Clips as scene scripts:
#####

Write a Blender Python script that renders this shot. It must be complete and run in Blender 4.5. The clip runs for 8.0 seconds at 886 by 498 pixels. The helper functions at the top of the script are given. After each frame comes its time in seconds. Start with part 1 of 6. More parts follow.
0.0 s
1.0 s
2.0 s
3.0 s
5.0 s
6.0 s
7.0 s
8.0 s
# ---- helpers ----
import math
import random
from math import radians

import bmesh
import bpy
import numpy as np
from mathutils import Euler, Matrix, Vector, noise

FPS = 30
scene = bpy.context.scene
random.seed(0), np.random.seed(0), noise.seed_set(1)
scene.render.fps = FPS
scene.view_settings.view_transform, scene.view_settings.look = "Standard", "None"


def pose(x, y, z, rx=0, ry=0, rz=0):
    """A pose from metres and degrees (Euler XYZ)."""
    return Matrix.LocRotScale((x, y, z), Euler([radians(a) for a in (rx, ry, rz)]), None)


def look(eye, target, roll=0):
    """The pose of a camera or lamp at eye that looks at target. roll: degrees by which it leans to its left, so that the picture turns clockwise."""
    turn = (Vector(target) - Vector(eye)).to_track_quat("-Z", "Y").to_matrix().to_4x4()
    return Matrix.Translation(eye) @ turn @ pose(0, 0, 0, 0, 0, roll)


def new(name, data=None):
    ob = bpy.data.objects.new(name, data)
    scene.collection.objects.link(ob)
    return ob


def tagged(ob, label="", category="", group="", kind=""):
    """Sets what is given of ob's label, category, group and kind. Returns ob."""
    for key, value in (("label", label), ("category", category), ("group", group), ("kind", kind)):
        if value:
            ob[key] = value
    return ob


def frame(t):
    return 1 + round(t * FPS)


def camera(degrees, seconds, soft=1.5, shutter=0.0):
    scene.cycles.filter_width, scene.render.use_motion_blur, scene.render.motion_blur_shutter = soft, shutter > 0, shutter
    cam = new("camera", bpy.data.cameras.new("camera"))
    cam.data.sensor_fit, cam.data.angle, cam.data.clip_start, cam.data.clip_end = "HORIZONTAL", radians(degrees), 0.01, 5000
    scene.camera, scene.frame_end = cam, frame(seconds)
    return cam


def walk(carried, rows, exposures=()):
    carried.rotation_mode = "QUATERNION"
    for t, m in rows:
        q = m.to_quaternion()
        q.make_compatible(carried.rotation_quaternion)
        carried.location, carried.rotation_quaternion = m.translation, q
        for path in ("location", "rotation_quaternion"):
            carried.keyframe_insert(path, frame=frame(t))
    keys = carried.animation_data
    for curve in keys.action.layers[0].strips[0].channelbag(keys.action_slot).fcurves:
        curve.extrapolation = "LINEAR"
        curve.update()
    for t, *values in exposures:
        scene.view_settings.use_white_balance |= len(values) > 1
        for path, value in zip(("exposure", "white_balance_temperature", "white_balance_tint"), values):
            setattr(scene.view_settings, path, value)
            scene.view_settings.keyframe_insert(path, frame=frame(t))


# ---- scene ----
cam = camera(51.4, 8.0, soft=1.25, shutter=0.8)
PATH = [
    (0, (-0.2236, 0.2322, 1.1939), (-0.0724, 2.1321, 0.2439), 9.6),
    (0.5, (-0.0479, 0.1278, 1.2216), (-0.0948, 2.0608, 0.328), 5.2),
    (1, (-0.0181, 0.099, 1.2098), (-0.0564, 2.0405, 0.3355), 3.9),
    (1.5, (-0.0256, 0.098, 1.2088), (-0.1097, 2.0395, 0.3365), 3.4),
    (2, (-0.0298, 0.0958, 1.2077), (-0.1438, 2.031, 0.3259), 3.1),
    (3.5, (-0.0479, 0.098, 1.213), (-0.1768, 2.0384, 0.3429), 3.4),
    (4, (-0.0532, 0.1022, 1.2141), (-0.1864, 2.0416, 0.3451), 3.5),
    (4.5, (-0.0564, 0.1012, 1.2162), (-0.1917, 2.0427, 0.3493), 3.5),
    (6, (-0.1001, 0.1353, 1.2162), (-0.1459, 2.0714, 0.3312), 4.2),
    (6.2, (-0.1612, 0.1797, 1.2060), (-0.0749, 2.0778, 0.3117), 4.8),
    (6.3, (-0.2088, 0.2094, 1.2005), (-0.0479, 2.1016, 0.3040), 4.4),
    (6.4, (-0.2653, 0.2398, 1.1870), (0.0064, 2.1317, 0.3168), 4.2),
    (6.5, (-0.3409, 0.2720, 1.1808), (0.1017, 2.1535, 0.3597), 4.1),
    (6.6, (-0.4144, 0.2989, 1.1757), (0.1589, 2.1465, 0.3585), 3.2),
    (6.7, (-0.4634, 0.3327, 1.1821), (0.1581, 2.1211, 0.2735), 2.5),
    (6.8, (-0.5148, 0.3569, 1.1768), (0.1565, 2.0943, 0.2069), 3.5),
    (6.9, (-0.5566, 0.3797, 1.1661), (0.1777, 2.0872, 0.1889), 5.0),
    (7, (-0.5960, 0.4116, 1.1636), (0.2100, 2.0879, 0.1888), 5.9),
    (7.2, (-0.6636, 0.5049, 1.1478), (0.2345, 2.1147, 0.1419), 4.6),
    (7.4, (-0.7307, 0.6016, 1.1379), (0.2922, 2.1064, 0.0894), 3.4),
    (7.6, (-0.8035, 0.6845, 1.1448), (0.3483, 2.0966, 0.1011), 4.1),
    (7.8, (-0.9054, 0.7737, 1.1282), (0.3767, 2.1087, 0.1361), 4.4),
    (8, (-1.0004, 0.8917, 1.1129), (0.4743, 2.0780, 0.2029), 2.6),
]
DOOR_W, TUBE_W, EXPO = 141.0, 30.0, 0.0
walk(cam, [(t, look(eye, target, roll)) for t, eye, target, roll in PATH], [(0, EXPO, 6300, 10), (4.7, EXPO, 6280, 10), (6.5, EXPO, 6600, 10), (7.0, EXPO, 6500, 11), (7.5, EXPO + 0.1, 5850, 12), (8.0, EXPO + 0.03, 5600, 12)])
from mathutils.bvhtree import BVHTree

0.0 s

#####

> JOB
Exact copies of all the records are required.

> COMPLETE ANSWER
Write a Blender Python script that renders this shot. It must be complete and run in Blender 4.5. The clip runs for 8.0 seconds at 886 by 498 pixels. The helper functions at the top of the script are given. After each frame comes its time in seconds. Start with part 1 of 6. More parts follow.
0.0 s
1.0 s
2.0 s
3.0 s
5.0 s
6.0 s
7.0 s
8.0 s
# ---- helpers ----
import math
import random
from math import radians

import bmesh
import bpy
import numpy as np
from mathutils import Euler, Matrix, Vector, noise

FPS = 30
scene = bpy.context.scene
random.seed(0), np.random.seed(0), noise.seed_set(1)
scene.render.fps = FPS
scene.view_settings.view_transform, scene.view_settings.look = "Standard", "None"


def pose(x, y, z, rx=0, ry=0, rz=0):
    """A pose from metres and degrees (Euler XYZ)."""
    return Matrix.LocRotScale((x, y, z), Euler([radians(a) for a in (rx, ry, rz)]), None)


def look(eye, target, roll=0):
    """The pose of a camera or lamp at eye that looks at target. roll: degrees by which it leans to its left, so that the picture turns clockwise."""
    turn = (Vector(target) - Vector(eye)).to_track_quat("-Z", "Y").to_matrix().to_4x4()
    return Matrix.Translation(eye) @ turn @ pose(0, 0, 0, 0, 0, roll)


def new(name, data=None):
    ob = bpy.data.objects.new(name, data)
    scene.collection.objects.link(ob)
    return ob


def tagged(ob, label="", category="", group="", kind=""):
    """Sets what is given of ob's label, category, group and kind. Returns ob."""
    for key, value in (("label", label), ("category", category), ("group", group), ("kind", kind)):
        if value:
            ob[key] = value
    return ob


def frame(t):
    return 1 + round(t * FPS)


def camera(degrees, seconds, soft=1.5, shutter=0.0):
    scene.cycles.filter_width, scene.render.use_motion_blur, scene.render.motion_blur_shutter = soft, shutter > 0, shutter
    cam = new("camera", bpy.data.cameras.new("camera"))
    cam.data.sensor_fit, cam.data.angle, cam.data.clip_start, cam.data.clip_end = "HORIZONTAL", radians(degrees), 0.01, 5000
    scene.camera, scene.frame_end = cam, frame(seconds)
    return cam


def walk(carried, rows, exposures=()):
    carried.rotation_mode = "QUATERNION"
    for t, m in rows:
        q = m.to_quaternion()
        q.make_compatible(carried.rotation_quaternion)
        carried.location, carried.rotation_quaternion = m.translation, q
        for path in ("location", "rotation_quaternion"):
            carried.keyframe_insert(path, frame=frame(t))
    keys = carried.animation_data
    for curve in keys.action.layers[0].strips[0].channelbag(keys.action_slot).fcurves:
        curve.extrapolation = "LINEAR"
        curve.update()
    for t, *values in exposures:
        scene.view_settings.use_white_balance |= len(values) > 1
        for path, value in zip(("exposure", "white_balance_temperature", "white_balance_tint"), values):
            setattr(scene.view_settings, path, value)
            scene.view_settings.keyframe_insert(path, frame=frame(t))


# ---- scene ----
cam = camera(51.4, 8.0, soft=1.25, shutter=0.8)
PATH = [
    (0, (-0.2236, 0.2322, 1.1939), (-0.0724, 2.1321, 0.2439), 9.6),
    (0.5, (-0.0479, 0.1278, 1.2216), (-0.0948, 2.0608, 0.328), 5.2),
    (1, (-0.0181, 0.099, 1.2098), (-0.0564, 2.0405, 0.3355), 3.9),
    (1.5, (-0.0256, 0.098, 1.2088), (-0.1097, 2.0395, 0.3365), 3.4),
    (2, (-0.0298, 0.0958, 1.2077), (-0.1438, 2.031, 0.3259), 3.1),
    (3.5, (-0.0479, 0.098, 1.213), (-0.1768, 2.0384, 0.3429), 3.4),
    (4, (-0.0532, 0.1022, 1.2141), (-0.1864, 2.0416, 0.3451), 3.5),
    (4.5, (-0.0564, 0.1012, 1.2162), (-0.1917, 2.0427, 0.3493), 3.5),
    (6, (-0.1001, 0.1353, 1.2162), (-0.1459, 2.0714, 0.3312), 4.2),
    (6.2, (-0.1612, 0.1797, 1.2060), (-0.0749, 2.0778, 0.3117), 4.8),
    (6.3, (-0.2088, 0.2094, 1.2005), (-0.0479, 2.1016, 0.3040), 4.4),
    (6.4, (-0.2653, 0.2398, 1.1870), (0.0064, 2.1317, 0.3168), 4.2),
    (6.5, (-0.3409, 0.2720, 1.1808), (0.1017, 2.1535, 0.3597), 4.1),
    (6.6, (-0.4144, 0.2989, 1.1757), (0.1589, 2.1465, 0.3585), 3.2),
    (6.7, (-0.4634, 0.3327, 1.1821), (0.1581, 2.1211, 0.2735), 2.5),
    (6.8, (-0.5148, 0.3569, 1.1768), (0.1565, 2.0943, 0.2069), 3.5),
    (6.9, (-0.5566, 0.3797, 1.1661), (0.1777, 2.0872, 0.1889), 5.0),
    (7, (-0.5960, 0.4116, 1.1636), (0.2100, 2.0879, 0.1888), 5.9),
    (7.2, (-0.6636, 0.5049, 1.1478), (0.2345, 2.1147, 0.1419), 4.6),
    (7.4, (-0.7307, 0.6016, 1.1379), (0.2922, 2.1064, 0.0894), 3.4),
    (7.6, (-0.8035, 0.6845, 1.1448), (0.3483, 2.0966, 0.1011), 4.1),
    (7.8, (-0.9054, 0.7737, 1.1282), (0.3767, 2.1087, 0.1361), 4.4),
    (8, (-1.0004, 0.8917, 1.1129), (0.4743, 2.0780, 0.2029), 2.6),
]
DOOR_W, TUBE_W, EXPO = 141.0, 30.0, 0.0
walk(cam, [(t, look(eye, target, roll)) for t, eye, target, roll in PATH], [(0, EXPO, 6300, 10), (4.7, EXPO, 6280, 10), (6.5, EXPO, 6600, 10), (7.0, EXPO, 6500, 11), (7.5, EXPO + 0.1, 5850, 12), (8.0, EXPO + 0.03, 5600, 12)])
from mathutils.bvhtree import BVHTree

0.0 s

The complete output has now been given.